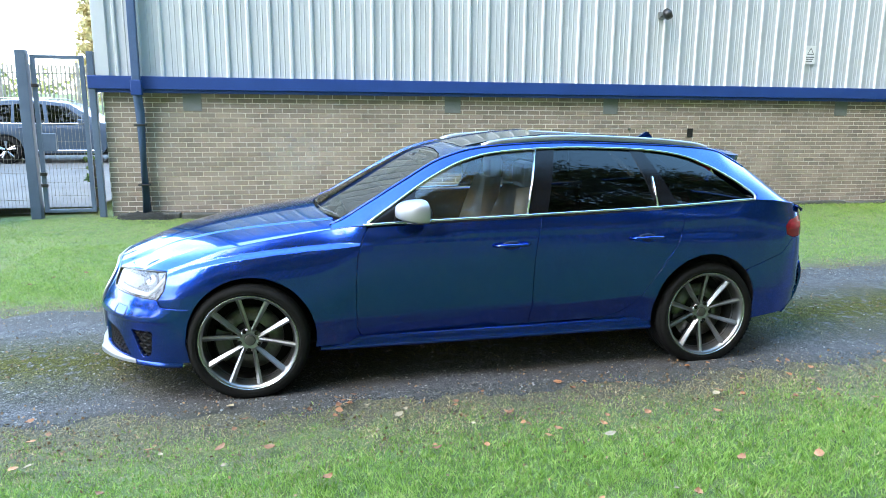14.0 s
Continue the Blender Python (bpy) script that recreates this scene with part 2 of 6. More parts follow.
M_CLAD = surface("grey_cladding", (0.43, 0.45, 0.46), (0.51, 0.53, 0.54), 0.7, (0.35, 0.5), relief=0.03)
M_TRIM = surface("blue_trim", (0.012, 0.04, 0.17), (0.018, 0.055, 0.22), 1.5, (0.35, 0.5), relief=0.03)
M_GATE = surface("slate_blue_paint", (0.06, 0.09, 0.14), (0.09, 0.13, 0.19), 3.0, (0.4, 0.6), relief=0.05)
M_GALV = surface("galvanised_steel", (0.098, 0.089, 0.067), (0.305, 0.288, 0.240), 5.0, (0.5, 0.7), metal=0.15, relief=0.15, grain=38, random=0.20)
M_GALV_JOINED = surface("galvanised_steel_far", (0.098, 0.089, 0.067), (0.305, 0.288, 0.240), 5.0, (0.5, 0.7), metal=0.15, relief=0.15, grain=38, random=0.20, island=True)
# rail steel darkened to carry the shadow line along the pales
M_RAIL = surface("shade_dark_fence_rail", (0.05, 0.046, 0.036), (0.17, 0.158, 0.13), 5.0, (0.55, 0.75), metal=0.15, relief=0.15, grain=38)
M_SHEET = surface("grey_blue_sheet", (0.09, 0.11, 0.14), (0.16, 0.185, 0.22), 1.5, (0.4, 0.6), relief=0.05)
M_WHITEP = surface("white_plastic", (0.62, 0.62, 0.6), (0.75, 0.75, 0.73), 6.0, (0.4, 0.6), relief=0.02)
M_BLACKP = plain("black_plastic", (0.012, 0.012, 0.013), 0.45)
M_PIPE = surface("slate_blue_pipe", (0.035, 0.070, 0.15), (0.06, 0.105, 0.20), 4.0, (0.45, 0.6), relief=0.05)
M_IRON = surface("weathered_iron", (0.06, 0.062, 0.055), (0.19, 0.19, 0.175), 9.0, (0.7, 0.9), relief=0.4)
M_GREYP = surface("grey_vent_paint", (0.13, 0.14, 0.135), (0.18, 0.19, 0.185), 5.0, (0.5, 0.7), relief=0.1)
M_BARK = surface("pine_bark", (0.09, 0.065, 0.042), (0.36, 0.275, 0.19), 5.0, (0.85, 1.0), relief=1.0, grain=26, distance=0.04)
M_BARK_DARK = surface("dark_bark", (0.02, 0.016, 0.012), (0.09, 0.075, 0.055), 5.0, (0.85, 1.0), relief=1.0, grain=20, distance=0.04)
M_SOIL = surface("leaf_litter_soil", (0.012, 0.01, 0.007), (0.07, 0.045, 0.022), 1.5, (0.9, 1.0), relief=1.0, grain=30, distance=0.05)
M_BLACKMOUND = surface("black_mound", (0.003, 0.0035, 0.003), (0.016, 0.018, 0.013), 8.0, (0.8, 1.0), relief=1.0, grain=40, distance=0.03)
M_RUBBLE = surface("broken_tarmac", (0.03, 0.031, 0.033), (0.17, 0.168, 0.165), 6.0, (0.8, 0.95), relief=1.0, grain=22, distance=0.05)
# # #
What you need to do> Reproduce the full listing above verbatim, with no pictures included.

Response>
14.0 s
Continue the Blender Python (bpy) script that recreates this scene with part 2 of 6. More parts follow.
M_CLAD = surface("grey_cladding", (0.43, 0.45, 0.46), (0.51, 0.53, 0.54), 0.7, (0.35, 0.5), relief=0.03)
M_TRIM = surface("blue_trim", (0.012, 0.04, 0.17), (0.018, 0.055, 0.22), 1.5, (0.35, 0.5), relief=0.03)
M_GATE = surface("slate_blue_paint", (0.06, 0.09, 0.14), (0.09, 0.13, 0.19), 3.0, (0.4, 0.6), relief=0.05)
M_GALV = surface("galvanised_steel", (0.098, 0.089, 0.067), (0.305, 0.288, 0.240), 5.0, (0.5, 0.7), metal=0.15, relief=0.15, grain=38, random=0.20)
M_GALV_JOINED = surface("galvanised_steel_far", (0.098, 0.089, 0.067), (0.305, 0.288, 0.240), 5.0, (0.5, 0.7), metal=0.15, relief=0.15, grain=38, random=0.20, island=True)
# rail steel darkened to carry the shadow line along the pales
M_RAIL = surface("shade_dark_fence_rail", (0.05, 0.046, 0.036), (0.17, 0.158, 0.13), 5.0, (0.55, 0.75), metal=0.15, relief=0.15, grain=38)
M_SHEET = surface("grey_blue_sheet", (0.09, 0.11, 0.14), (0.16, 0.185, 0.22), 1.5, (0.4, 0.6), relief=0.05)
M_WHITEP = surface("white_plastic", (0.62, 0.62, 0.6), (0.75, 0.75, 0.73), 6.0, (0.4, 0.6), relief=0.02)
M_BLACKP = plain("black_plastic", (0.012, 0.012, 0.013), 0.45)
M_PIPE = surface("slate_blue_pipe", (0.035, 0.070, 0.15), (0.06, 0.105, 0.20), 4.0, (0.45, 0.6), relief=0.05)
M_IRON = surface("weathered_iron", (0.06, 0.062, 0.055), (0.19, 0.19, 0.175), 9.0, (0.7, 0.9), relief=0.4)
M_GREYP = surface("grey_vent_paint", (0.13, 0.14, 0.135), (0.18, 0.19, 0.185), 5.0, (0.5, 0.7), relief=0.1)
M_BARK = surface("pine_bark", (0.09, 0.065, 0.042), (0.36, 0.275, 0.19), 5.0, (0.85, 1.0), relief=1.0, grain=26, distance=0.04)
M_BARK_DARK = surface("dark_bark", (0.02, 0.016, 0.012), (0.09, 0.075, 0.055), 5.0, (0.85, 1.0), relief=1.0, grain=20, distance=0.04)
M_SOIL = surface("leaf_litter_soil", (0.012, 0.01, 0.007), (0.07, 0.045, 0.022), 1.5, (0.9, 1.0), relief=1.0, grain=30, distance=0.05)
M_BLACKMOUND = surface("black_mound", (0.003, 0.0035, 0.003), (0.016, 0.018, 0.013), 8.0, (0.8, 1.0), relief=1.0, grain=40, distance=0.03)
M_RUBBLE = surface("broken_tarmac", (0.03, 0.031, 0.033), (0.17, 0.168, 0.165), 6.0, (0.8, 0.95), relief=1.0, grain=22, distance=0.05)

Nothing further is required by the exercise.